ANAHEIM -- Entering Saturday night's game against Houston, the Angels needed just eight more victories to reach the 100-win plateau, a mark no team has reached since 2011.
With 15 games remaining, including five against the Astros and Rangers, and riding a nine-game winning streak, it appears likely the Angels will reach the 100-win mark for the second time in franchise history (they also did it in 2008).
But how good an indicator has a 100-win regular season been for the postseason?
Since 1962, when the schedule expanded to 162 games, 52 teams have notched triple-digit wins with more than half (27) advancing to the World Series, but only 12 of those clubs have won the championship.
Since 1986, however, only two teams with 100-plus wins have won it all, most recently the 2009 Yankees.
"It's a number, it's always a nice milestone but I think there are things more important than just going for a milestone like that," Angels manager Mike Scioscia said. "You can't let that get in the way of first, clinching the division, secondly, getting your guys ready and make sure they're not stretched here at the end of the season, which if you have your eye on a number like that, you might have a tendency to do."

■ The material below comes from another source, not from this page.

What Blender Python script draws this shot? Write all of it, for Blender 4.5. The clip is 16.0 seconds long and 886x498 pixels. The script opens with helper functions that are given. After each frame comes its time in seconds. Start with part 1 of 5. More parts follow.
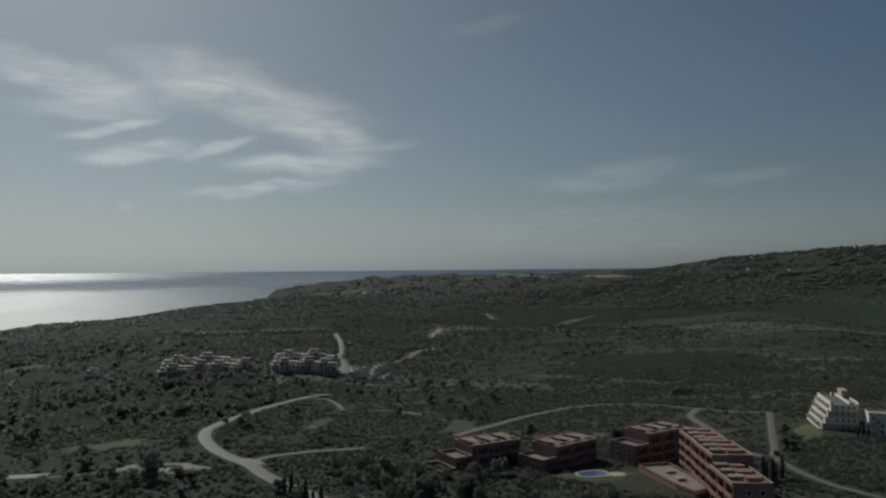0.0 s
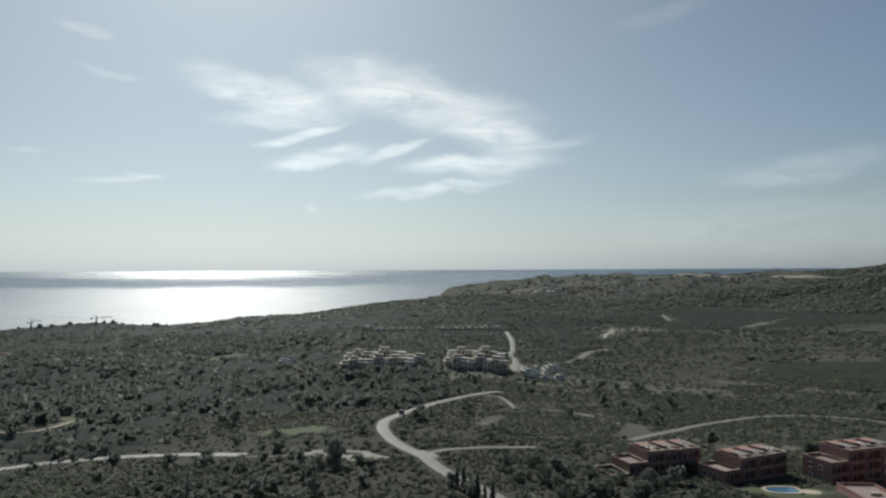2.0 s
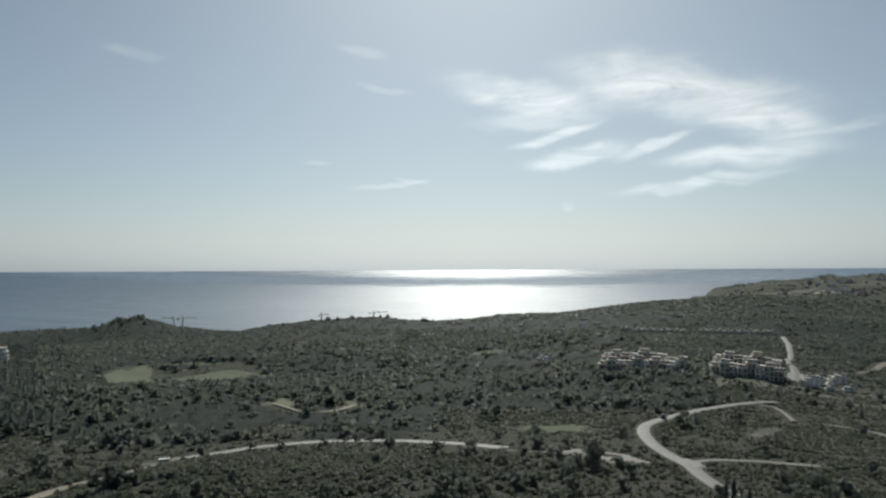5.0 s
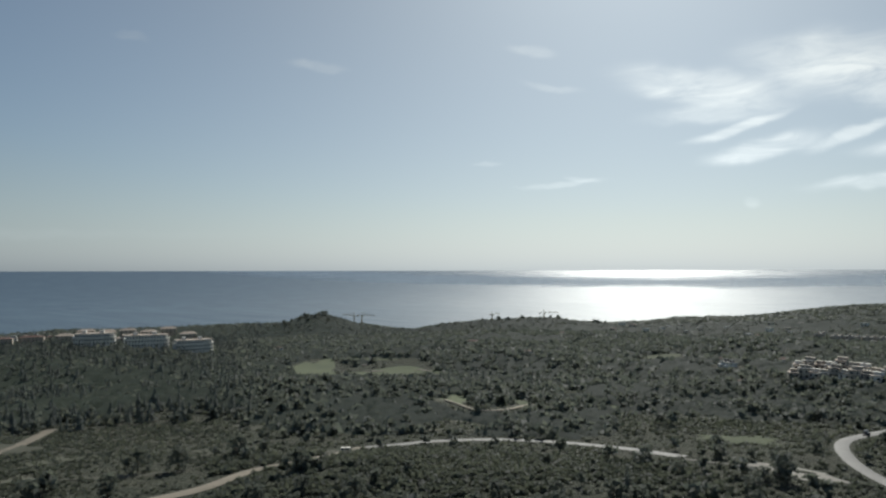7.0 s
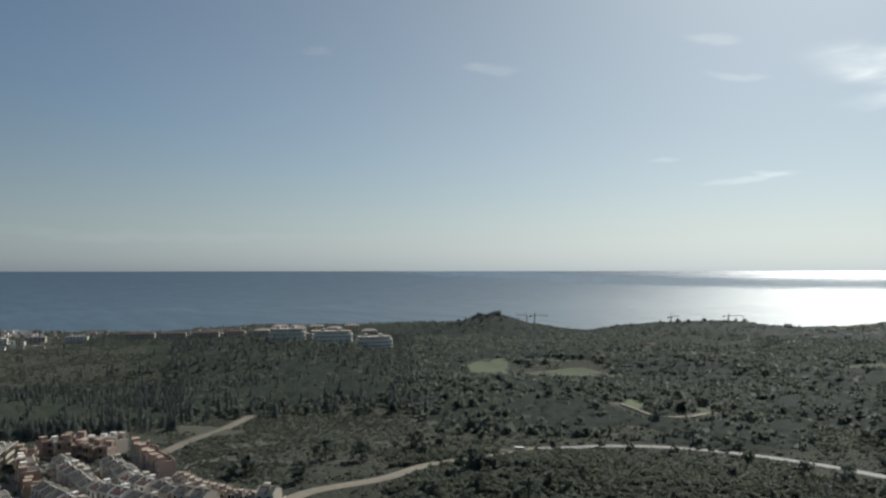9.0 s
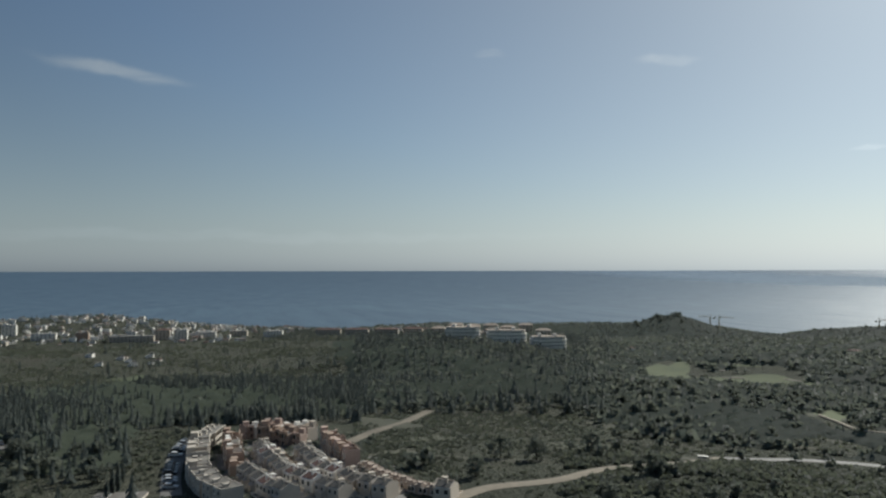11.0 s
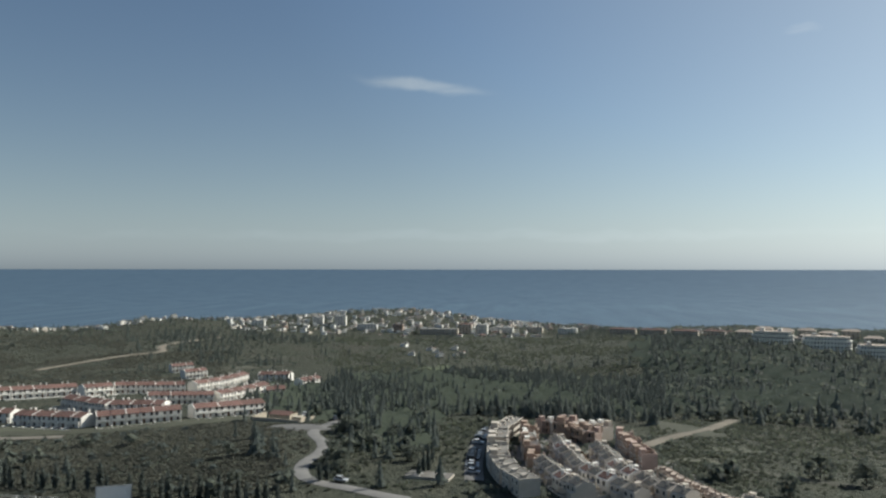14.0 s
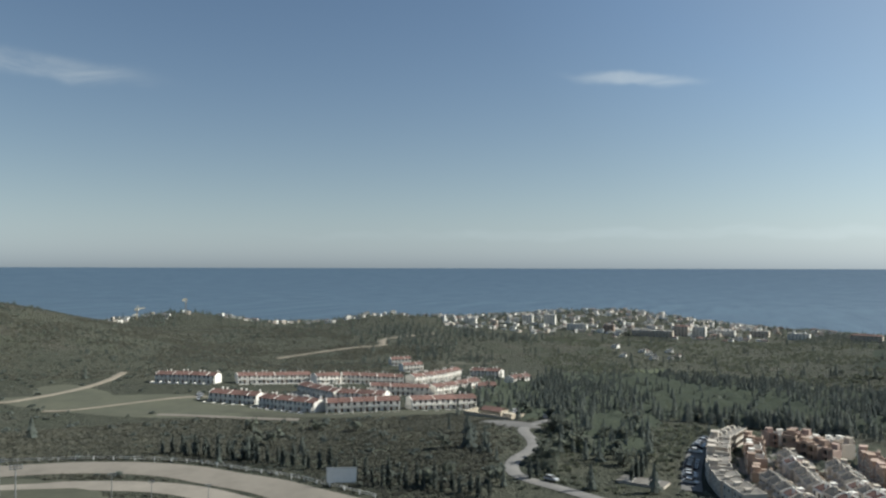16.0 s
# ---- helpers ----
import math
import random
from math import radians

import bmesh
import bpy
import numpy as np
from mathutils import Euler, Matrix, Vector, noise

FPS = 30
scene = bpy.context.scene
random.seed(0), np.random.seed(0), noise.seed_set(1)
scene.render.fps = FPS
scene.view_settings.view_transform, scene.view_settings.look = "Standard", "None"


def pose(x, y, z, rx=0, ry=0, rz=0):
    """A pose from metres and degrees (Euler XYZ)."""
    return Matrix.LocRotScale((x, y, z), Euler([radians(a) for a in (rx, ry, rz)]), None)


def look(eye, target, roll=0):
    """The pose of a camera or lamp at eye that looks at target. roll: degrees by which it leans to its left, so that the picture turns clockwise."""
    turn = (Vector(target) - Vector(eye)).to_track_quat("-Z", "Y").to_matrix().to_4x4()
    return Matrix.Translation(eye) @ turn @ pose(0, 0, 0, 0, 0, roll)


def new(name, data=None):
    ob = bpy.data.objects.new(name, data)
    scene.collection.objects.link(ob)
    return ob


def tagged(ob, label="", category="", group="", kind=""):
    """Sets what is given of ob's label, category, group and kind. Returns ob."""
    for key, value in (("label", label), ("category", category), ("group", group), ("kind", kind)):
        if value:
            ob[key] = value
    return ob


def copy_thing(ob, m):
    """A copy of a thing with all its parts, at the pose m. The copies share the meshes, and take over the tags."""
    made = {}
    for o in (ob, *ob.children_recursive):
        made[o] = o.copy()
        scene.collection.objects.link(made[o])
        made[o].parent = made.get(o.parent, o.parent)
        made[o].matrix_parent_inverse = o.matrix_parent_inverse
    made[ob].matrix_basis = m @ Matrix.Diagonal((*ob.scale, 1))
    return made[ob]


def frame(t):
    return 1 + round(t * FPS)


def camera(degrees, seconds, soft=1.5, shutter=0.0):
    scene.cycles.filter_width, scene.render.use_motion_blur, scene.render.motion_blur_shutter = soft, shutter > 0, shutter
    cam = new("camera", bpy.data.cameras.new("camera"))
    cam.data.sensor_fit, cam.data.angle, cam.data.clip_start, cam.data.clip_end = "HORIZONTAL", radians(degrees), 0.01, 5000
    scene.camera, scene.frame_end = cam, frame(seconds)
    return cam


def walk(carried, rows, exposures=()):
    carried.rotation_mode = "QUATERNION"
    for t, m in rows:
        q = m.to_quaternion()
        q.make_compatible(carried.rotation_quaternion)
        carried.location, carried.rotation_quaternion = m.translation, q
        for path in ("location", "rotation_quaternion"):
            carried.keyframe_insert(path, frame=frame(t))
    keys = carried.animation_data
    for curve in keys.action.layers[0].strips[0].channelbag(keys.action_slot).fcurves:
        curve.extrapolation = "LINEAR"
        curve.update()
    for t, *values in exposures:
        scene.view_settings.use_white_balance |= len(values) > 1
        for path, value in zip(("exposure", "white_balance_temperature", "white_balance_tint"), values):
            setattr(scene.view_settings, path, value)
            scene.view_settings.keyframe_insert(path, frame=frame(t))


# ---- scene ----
# ---- camera: it turns where it hovers, high over the valley ----
cam = camera(62.2, 16.0, soft=2.4)
EYE = Vector((0.0, 0.0, 138.9))
# seconds, heading to the left of the y axis, tilt, lean
ROWS = ((0, 0.00, 1.65, -0.52), (0.5, 3.33, 1.67, -0.48), (1, 6.66, 1.66, -0.36), (1.5, 9.98, 1.64, -0.28), (2, 13.26, 1.65, -0.27),
        (2.5, 16.54, 1.65, -0.28), (3, 19.85, 1.65, -0.27), (3.5, 23.15, 1.66, -0.21), (4, 26.46, 1.66, -0.26), (6.5, 43.01, 1.68, -0.13),
        (7, 46.30, 1.70, -0.11), (7.5, 49.59, 1.71, -0.11), (8, 52.90, 1.71, -0.08), (8.5, 56.26, 1.71, -0.04), (9, 59.69, 1.74, -0.05),
        (11.5, 76.67, 1.70, -0.12), (12, 80.40, 1.69, -0.11), (12.5, 84.33, 1.69, -0.06), (13, 88.13, 1.65, 0.03), (13.5, 91.91, 1.64, 0.05),
        (14, 95.74, 1.61, 0.06), (14.5, 99.58, 1.59, 0.06), (15, 103.47, 1.56, 0.15), (15.5, 107.44, 1.53, 0.20), (16, 111.93, 1.51, 0.14))


def aim(heading, tilt, lean):
    h, p = radians(heading), radians(tilt)
    return look(EYE, EYE + Vector((-math.sin(h) * math.cos(p), math.cos(h) * math.cos(p), math.sin(p))), lean)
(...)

In 2008, one year prior to the Angels' last playoff appearance, the club went 100-62 but was bounced in four games by the Red Sox. That team was one of 10 clubs to be eliminated in the division series after winning 100-plus games.
Los Angeles won 97 games the next season but eclipsed the 90-win mark this season for the first time since.
"I think there are some goals that take precedent over a simple number of 100 wins that you have to be in touch with," Scioscia said.